As it happens, I did this a couple of years ago when a friend and I were experimenting with a pototo cannon. If you’d like to meddle with it, click here to download a zip file containing an excel spreadsheet. You can tweak any quantity highlighted in yellow, including:
-initial firing altitude
-firing angle
-muzzle velocity
-projectile diameter
-coefficient of drag (note: this is not a “ballistic coefficient,” just a coefficient of aerodynamic drag)
-projectile density
The spreadsheet will do the rest, showing you a plot of the trajectory, as well as indicating maximum downrange distance before impact and peak elevation.
You will find that the only way 45 degrees is optimal is if the drag coefficient is reduced to zero.
In my experience, playing with similar simulations and my own pumpkin-launching trebuchet, the optimal angle is absolutely less than 45 degrees, but not THAT much less. Something more like 40 degrees I’d say (ETA: that’s for my relatively modest trebby that can chunk around 300 feet. More powerful trebs will have a lower optimal angle). Also that optimal peak is pretty broad so plus or minus two or three degrees doesn’t make much of a difference. You missed that peak in your calculations, by sampling two angles that are way to shallow, skipping from 31 degrees to 45 degrees without sampling the points in between.
Also, in the real world, it’s pretty freaking impossible to accurately determine the release angle when everything is moving that fast, even if you’ve got a good camera to take videos. That’s why we went with an adjustable release pin – interchangeable pins with a range of angles at first, and a genuinely adjustable pin in the current revision.
I ran a few pumpkins through my simulator. Assuming a spherical (C[sub]d[/sub] = 0.47) water-filled pumpkin (density 1000 kg/m[sup]3[/sup]) 0.2 meters in diameter, for various muzzle velocities the optimal angle is as follows:
Air cannons are required for truly ludicrous range; Wikipedia claims one has fired up to 1351 meters. According to my calculator, assuming the projectile is as described earlier, this requires a muzzle velocity of 650 meters and a firing angle of just 24 degrees. Official Pumpkin Chunkin rules require a projectile to weigh 8-10 pounds, so this is probably about right; the calculator shows just over 4 kilos for the 20-centimeter solid pumpkin.

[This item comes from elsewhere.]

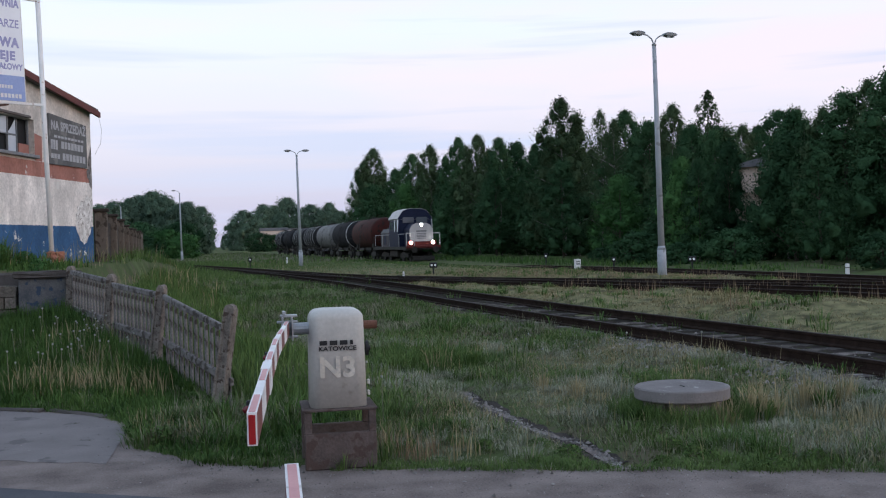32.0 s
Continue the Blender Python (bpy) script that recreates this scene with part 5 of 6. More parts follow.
def build_far_trees():
    rnd = random.Random(4)
    far = "far trees across the yard"
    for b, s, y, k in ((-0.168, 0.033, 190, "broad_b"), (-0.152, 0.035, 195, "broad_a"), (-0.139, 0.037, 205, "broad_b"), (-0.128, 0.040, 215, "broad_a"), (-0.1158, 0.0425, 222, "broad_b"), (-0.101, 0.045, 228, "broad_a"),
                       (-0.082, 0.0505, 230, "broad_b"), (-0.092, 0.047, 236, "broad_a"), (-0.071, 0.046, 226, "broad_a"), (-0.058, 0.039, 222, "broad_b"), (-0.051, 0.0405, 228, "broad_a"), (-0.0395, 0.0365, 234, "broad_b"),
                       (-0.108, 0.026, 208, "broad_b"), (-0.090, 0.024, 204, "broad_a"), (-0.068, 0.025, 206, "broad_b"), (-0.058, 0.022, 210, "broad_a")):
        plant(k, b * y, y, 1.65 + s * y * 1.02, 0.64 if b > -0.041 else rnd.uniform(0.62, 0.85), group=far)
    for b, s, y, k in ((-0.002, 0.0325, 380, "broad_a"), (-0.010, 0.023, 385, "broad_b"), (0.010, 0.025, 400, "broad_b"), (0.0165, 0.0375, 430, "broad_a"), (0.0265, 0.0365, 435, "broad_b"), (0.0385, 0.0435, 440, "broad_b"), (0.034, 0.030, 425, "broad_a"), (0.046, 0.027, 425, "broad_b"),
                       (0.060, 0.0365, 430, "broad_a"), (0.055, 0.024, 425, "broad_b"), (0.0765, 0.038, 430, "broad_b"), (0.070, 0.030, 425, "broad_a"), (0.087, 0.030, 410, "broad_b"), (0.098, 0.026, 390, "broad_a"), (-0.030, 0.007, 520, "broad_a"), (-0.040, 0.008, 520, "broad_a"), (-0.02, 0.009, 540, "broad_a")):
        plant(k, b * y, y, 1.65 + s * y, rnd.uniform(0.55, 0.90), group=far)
    for x, y, h in ((-8.3, 150, 3.0), (-10.5, 152, 3.6), (-14, 155, 4.0), (-11, 185, 5), (-17, 180, 5), (-9.2, 100, 2.2)):
        plant("shrub_fresh" if h < 3.9 and y > 120 else "shrub", x, y, h * 1.2, 1.0, group=far)
    for b, y, h in ((0.012, 285, 5), (0.024, 290, 4.5), (0.112, 236, 4), (0.118, 230, 5), (0.049, 246, 2.2)):
        plant("shrub", b * y, y, h, 1.2, group=far)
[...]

In my freshman engineering physics class, we did some actual experiments with shooting rubber bands. Everyone came up with 45 degrees, though our simple protractors mean that’s about +/-5 degrees in accuracy. The professor felt that 45 was the right answer.
Looking at the numbers other people have, it looks like you need a really high velocity to make something less than 45 preferable.
Cecil is a very busy man, and as such very very rarely actually posts to these fora.
However, there is at least one actual rocket scientist (Stranger on a Train) that posts here. Hopefully he or his compatriots will be along to assist you with this…
How fast/far were you shooting these rubber bands? If you were barely stretching them, then yeah, the answer is going to be something close to (but necessarily less than) 45 degrees. It sounds like experimental error was a very large factor here, especially if you were shooting them from your fingers instead of some kind of rig that gives a repeatable firing angle and stretch length.
That’s a really odd statement. You’re not supposed to “feel” what the right answer is in physics.
It is not the OP’s question, but I will note that such siege engines were normally fired at MUCH less than 45 degrees, because the arrival angle at a fortress wall will be very close to the launch angle, and the vertical component of velocity is rather less damaging to a wall, than the horizontal. They built them as powerful as they could manage, and moved back just beyond the range of the defenders.
It was not a fancy experiment, but we did have some control. Basically, we took a ruler, a protractor and a rubber band. We set the angle of the ruler by holding it against the protractor, hooked the rubber band over the end of the ruler and stretched it down to a fixed length. Then we released it and measured distance. We did a few trials and averaged the results. Experimental error was definitely a factor.
When I say the professor “felt” it was the right answer… We all knew that the standard ballistics equation assumes 0 friction and 45 degrees optimal angle. The experiment was phrased as a test to verify that equation, and there was no instruction to correct for drag or find flaws with the basic equation. All of us came out with numbers that matched the 45 degree conclusion (or matched it to within the error ranges of our measurements) and the professor gave us full credit.
Mostly, I offered the story up because my freshman physics instructors certainly did not tell us that lower firing angles might be better due to drag.